Excerpted records ::
━━━━

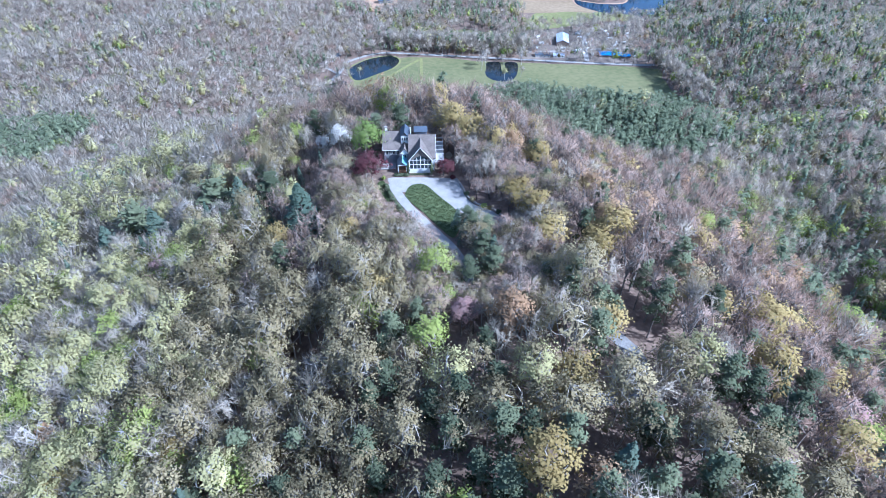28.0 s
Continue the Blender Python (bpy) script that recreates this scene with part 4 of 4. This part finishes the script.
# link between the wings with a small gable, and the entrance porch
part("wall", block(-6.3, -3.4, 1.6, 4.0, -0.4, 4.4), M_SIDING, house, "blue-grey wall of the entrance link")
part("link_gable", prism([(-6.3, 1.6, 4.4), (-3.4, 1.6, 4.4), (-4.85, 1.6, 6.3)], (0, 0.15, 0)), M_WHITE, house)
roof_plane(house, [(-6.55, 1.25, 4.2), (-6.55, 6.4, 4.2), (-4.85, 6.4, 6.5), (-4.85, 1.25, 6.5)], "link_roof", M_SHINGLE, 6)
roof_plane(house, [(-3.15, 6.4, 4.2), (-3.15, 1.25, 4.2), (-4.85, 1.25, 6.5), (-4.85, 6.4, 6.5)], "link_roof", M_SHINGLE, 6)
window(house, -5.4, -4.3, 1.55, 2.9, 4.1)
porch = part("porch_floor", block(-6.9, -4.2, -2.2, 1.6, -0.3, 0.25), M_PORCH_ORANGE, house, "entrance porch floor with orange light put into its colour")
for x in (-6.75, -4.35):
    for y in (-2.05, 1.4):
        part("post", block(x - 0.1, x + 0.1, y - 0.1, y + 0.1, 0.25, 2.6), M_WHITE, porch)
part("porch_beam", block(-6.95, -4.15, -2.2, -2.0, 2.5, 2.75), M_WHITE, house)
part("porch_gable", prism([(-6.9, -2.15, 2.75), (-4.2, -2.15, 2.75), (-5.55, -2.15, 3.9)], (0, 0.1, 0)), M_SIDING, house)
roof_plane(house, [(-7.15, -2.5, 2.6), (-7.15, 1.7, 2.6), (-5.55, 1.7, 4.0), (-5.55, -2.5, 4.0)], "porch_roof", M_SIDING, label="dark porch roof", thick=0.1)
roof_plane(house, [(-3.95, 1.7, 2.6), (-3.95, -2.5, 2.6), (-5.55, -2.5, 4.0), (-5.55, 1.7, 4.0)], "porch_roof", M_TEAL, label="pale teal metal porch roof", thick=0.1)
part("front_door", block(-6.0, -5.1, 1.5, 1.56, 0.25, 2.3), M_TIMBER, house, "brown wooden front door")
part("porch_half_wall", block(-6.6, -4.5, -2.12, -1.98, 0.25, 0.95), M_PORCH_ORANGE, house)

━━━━

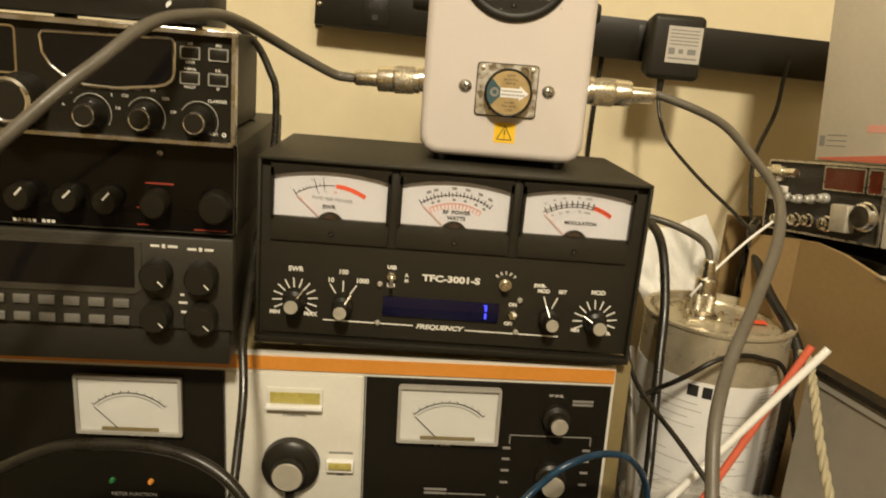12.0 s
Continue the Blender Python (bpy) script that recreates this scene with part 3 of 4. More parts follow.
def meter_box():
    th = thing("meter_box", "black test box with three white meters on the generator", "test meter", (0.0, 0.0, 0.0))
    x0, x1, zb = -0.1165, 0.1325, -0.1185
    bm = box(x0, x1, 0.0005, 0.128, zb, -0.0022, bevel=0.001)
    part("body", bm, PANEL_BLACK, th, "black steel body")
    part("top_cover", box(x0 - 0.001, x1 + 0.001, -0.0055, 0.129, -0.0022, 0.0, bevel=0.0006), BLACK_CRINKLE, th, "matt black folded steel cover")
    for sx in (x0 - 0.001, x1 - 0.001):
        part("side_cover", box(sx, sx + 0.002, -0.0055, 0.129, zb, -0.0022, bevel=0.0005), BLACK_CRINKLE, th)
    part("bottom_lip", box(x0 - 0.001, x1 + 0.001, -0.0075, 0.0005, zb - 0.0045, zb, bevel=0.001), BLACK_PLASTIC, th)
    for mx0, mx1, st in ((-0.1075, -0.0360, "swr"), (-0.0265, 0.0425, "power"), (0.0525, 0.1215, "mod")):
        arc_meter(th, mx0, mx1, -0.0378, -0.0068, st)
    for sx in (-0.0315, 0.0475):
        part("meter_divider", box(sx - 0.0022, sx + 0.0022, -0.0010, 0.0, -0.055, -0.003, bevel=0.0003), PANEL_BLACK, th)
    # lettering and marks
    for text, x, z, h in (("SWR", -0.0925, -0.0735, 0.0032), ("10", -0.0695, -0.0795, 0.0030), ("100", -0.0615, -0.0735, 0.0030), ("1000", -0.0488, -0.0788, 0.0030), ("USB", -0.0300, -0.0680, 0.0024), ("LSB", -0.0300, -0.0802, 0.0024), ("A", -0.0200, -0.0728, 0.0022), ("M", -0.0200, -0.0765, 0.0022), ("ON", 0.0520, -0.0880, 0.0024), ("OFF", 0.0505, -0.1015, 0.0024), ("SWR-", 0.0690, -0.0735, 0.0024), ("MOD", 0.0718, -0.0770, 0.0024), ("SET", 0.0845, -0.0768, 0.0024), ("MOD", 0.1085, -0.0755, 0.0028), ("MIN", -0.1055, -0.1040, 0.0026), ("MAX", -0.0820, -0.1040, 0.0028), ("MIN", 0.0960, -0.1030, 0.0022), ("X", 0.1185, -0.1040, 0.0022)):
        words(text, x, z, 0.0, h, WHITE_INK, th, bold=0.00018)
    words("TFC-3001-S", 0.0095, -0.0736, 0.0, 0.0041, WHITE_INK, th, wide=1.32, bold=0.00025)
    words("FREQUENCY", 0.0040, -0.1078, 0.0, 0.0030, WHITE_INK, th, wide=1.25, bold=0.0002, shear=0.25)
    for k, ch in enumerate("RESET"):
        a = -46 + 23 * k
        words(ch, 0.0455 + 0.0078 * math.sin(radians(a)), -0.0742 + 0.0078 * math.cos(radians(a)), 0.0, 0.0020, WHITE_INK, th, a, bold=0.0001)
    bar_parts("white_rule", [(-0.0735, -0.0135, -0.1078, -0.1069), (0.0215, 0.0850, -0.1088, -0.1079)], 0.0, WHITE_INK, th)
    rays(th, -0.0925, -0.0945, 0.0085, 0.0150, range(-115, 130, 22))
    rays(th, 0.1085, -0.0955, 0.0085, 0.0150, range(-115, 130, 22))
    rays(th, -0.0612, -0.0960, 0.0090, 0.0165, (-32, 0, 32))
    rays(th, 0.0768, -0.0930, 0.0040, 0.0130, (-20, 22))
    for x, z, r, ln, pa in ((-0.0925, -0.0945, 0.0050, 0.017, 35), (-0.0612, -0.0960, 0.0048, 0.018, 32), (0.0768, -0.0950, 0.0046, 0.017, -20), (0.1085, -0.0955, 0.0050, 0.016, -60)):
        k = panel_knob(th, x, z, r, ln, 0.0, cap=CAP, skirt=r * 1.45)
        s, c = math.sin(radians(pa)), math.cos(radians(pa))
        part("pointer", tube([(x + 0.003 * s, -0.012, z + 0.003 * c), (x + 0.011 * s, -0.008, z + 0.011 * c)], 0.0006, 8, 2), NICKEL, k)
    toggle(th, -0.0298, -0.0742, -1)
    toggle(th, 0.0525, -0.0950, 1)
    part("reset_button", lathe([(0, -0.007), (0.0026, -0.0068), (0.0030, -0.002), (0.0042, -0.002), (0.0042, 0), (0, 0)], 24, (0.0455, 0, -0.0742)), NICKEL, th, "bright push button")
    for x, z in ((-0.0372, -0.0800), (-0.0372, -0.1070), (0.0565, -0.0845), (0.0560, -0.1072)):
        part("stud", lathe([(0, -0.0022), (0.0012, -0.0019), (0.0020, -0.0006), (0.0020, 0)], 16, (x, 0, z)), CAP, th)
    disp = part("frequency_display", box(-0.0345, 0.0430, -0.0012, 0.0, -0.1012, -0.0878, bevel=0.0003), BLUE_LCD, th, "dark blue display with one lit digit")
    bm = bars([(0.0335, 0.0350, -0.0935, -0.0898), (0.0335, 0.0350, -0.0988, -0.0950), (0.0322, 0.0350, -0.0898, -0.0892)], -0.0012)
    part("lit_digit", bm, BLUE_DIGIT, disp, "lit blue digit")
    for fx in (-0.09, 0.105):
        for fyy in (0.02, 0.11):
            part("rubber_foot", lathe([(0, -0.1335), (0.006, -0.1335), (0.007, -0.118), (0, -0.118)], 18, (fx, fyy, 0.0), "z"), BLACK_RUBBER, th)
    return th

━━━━

Given request ::
Which lines contain the word "Continue"? Return each of them.

Output for this exercise ::
Continue the Blender Python (bpy) script that recreates this scene with part 4 of 4. This part finishes the script.
Continue the Blender Python (bpy) script that recreates this scene with part 3 of 4. More parts follow.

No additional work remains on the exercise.